■ Exercise instructions: Give all the lines below again, exactly, with no pictures.

■ Data provided:
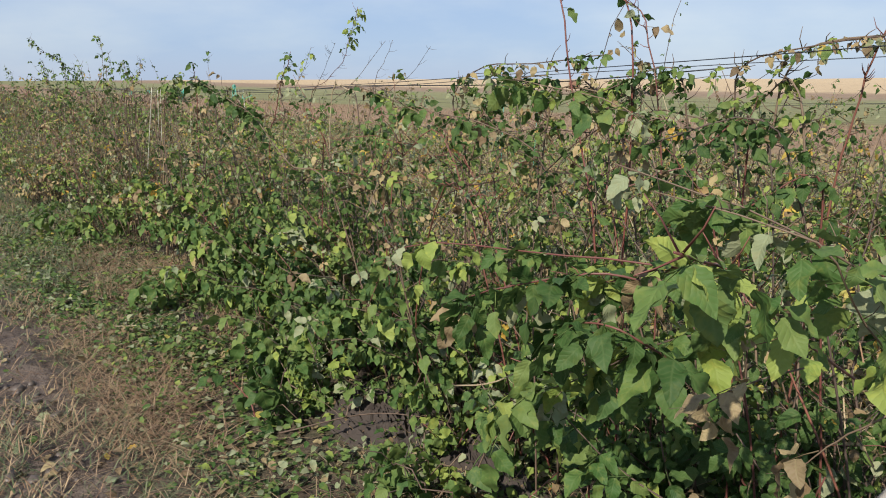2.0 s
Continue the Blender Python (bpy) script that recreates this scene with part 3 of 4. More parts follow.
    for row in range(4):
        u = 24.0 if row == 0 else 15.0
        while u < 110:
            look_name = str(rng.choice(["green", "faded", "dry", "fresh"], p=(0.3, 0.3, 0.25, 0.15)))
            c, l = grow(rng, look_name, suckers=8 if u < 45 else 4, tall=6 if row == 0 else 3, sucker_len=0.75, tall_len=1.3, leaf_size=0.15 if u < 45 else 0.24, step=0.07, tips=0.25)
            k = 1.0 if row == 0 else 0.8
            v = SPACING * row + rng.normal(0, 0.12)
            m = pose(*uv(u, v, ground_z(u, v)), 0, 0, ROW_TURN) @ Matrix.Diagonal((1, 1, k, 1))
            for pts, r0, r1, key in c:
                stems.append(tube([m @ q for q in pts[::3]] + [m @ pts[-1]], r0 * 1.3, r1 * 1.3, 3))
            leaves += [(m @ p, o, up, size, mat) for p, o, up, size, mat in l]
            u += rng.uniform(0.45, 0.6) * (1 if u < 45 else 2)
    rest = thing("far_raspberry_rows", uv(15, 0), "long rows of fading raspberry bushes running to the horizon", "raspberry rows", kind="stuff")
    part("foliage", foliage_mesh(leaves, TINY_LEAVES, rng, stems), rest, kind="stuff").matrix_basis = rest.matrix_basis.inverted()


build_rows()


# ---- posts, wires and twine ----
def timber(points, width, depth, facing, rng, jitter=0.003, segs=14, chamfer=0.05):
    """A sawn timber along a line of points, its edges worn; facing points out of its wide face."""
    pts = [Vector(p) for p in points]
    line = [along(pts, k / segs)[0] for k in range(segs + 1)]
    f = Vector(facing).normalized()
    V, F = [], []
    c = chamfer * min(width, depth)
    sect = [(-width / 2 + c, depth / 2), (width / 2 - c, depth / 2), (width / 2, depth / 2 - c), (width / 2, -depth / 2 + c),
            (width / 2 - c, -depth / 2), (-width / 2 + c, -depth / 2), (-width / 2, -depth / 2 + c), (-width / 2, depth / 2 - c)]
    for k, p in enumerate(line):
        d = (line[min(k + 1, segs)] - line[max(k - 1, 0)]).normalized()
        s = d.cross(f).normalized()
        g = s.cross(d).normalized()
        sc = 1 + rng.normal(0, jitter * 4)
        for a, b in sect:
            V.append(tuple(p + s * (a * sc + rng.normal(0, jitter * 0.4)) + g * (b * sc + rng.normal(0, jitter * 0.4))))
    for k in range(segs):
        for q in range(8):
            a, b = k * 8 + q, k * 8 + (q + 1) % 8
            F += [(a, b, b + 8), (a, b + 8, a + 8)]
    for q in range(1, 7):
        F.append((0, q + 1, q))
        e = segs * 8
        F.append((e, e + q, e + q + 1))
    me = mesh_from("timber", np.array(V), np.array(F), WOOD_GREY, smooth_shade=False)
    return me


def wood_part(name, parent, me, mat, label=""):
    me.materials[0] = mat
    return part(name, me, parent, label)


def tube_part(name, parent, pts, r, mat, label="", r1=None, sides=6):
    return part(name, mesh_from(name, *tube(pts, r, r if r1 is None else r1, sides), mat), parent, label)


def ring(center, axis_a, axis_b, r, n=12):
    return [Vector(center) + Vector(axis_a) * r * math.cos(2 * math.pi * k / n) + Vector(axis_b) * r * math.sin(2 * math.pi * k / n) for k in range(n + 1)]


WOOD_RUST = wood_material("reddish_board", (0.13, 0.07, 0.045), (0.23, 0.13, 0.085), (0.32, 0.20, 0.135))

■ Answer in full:
2.0 s
Continue the Blender Python (bpy) script that recreates this scene with part 3 of 4. More parts follow.
    for row in range(4):
        u = 24.0 if row == 0 else 15.0
        while u < 110:
            look_name = str(rng.choice(["green", "faded", "dry", "fresh"], p=(0.3, 0.3, 0.25, 0.15)))
            c, l = grow(rng, look_name, suckers=8 if u < 45 else 4, tall=6 if row == 0 else 3, sucker_len=0.75, tall_len=1.3, leaf_size=0.15 if u < 45 else 0.24, step=0.07, tips=0.25)
            k = 1.0 if row == 0 else 0.8
            v = SPACING * row + rng.normal(0, 0.12)
            m = pose(*uv(u, v, ground_z(u, v)), 0, 0, ROW_TURN) @ Matrix.Diagonal((1, 1, k, 1))
            for pts, r0, r1, key in c:
                stems.append(tube([m @ q for q in pts[::3]] + [m @ pts[-1]], r0 * 1.3, r1 * 1.3, 3))
            leaves += [(m @ p, o, up, size, mat) for p, o, up, size, mat in l]
            u += rng.uniform(0.45, 0.6) * (1 if u < 45 else 2)
    rest = thing("far_raspberry_rows", uv(15, 0), "long rows of fading raspberry bushes running to the horizon", "raspberry rows", kind="stuff")
    part("foliage", foliage_mesh(leaves, TINY_LEAVES, rng, stems), rest, kind="stuff").matrix_basis = rest.matrix_basis.inverted()


build_rows()


# ---- posts, wires and twine ----
def timber(points, width, depth, facing, rng, jitter=0.003, segs=14, chamfer=0.05):
    """A sawn timber along a line of points, its edges worn; facing points out of its wide face."""
    pts = [Vector(p) for p in points]
    line = [along(pts, k / segs)[0] for k in range(segs + 1)]
    f = Vector(facing).normalized()
    V, F = [], []
    c = chamfer * min(width, depth)
    sect = [(-width / 2 + c, depth / 2), (width / 2 - c, depth / 2), (width / 2, depth / 2 - c), (width / 2, -depth / 2 + c),
            (width / 2 - c, -depth / 2), (-width / 2 + c, -depth / 2), (-width / 2, -depth / 2 + c), (-width / 2, depth / 2 - c)]
    for k, p in enumerate(line):
        d = (line[min(k + 1, segs)] - line[max(k - 1, 0)]).normalized()
        s = d.cross(f).normalized()
        g = s.cross(d).normalized()
        sc = 1 + rng.normal(0, jitter * 4)
        for a, b in sect:
            V.append(tuple(p + s * (a * sc + rng.normal(0, jitter * 0.4)) + g * (b * sc + rng.normal(0, jitter * 0.4))))
    for k in range(segs):
        for q in range(8):
            a, b = k * 8 + q, k * 8 + (q + 1) % 8
            F += [(a, b, b + 8), (a, b + 8, a + 8)]
    for q in range(1, 7):
        F.append((0, q + 1, q))
        e = segs * 8
        F.append((e, e + q, e + q + 1))
    me = mesh_from("timber", np.array(V), np.array(F), WOOD_GREY, smooth_shade=False)
    return me


def wood_part(name, parent, me, mat, label=""):
    me.materials[0] = mat
    return part(name, me, parent, label)


def tube_part(name, parent, pts, r, mat, label="", r1=None, sides=6):
    return part(name, mesh_from(name, *tube(pts, r, r if r1 is None else r1, sides), mat), parent, label)


def ring(center, axis_a, axis_b, r, n=12):
    return [Vector(center) + Vector(axis_a) * r * math.cos(2 * math.pi * k / n) + Vector(axis_b) * r * math.sin(2 * math.pi * k / n) for k in range(n + 1)]


WOOD_RUST = wood_material("reddish_board", (0.13, 0.07, 0.045), (0.23, 0.13, 0.085), (0.32, 0.20, 0.135))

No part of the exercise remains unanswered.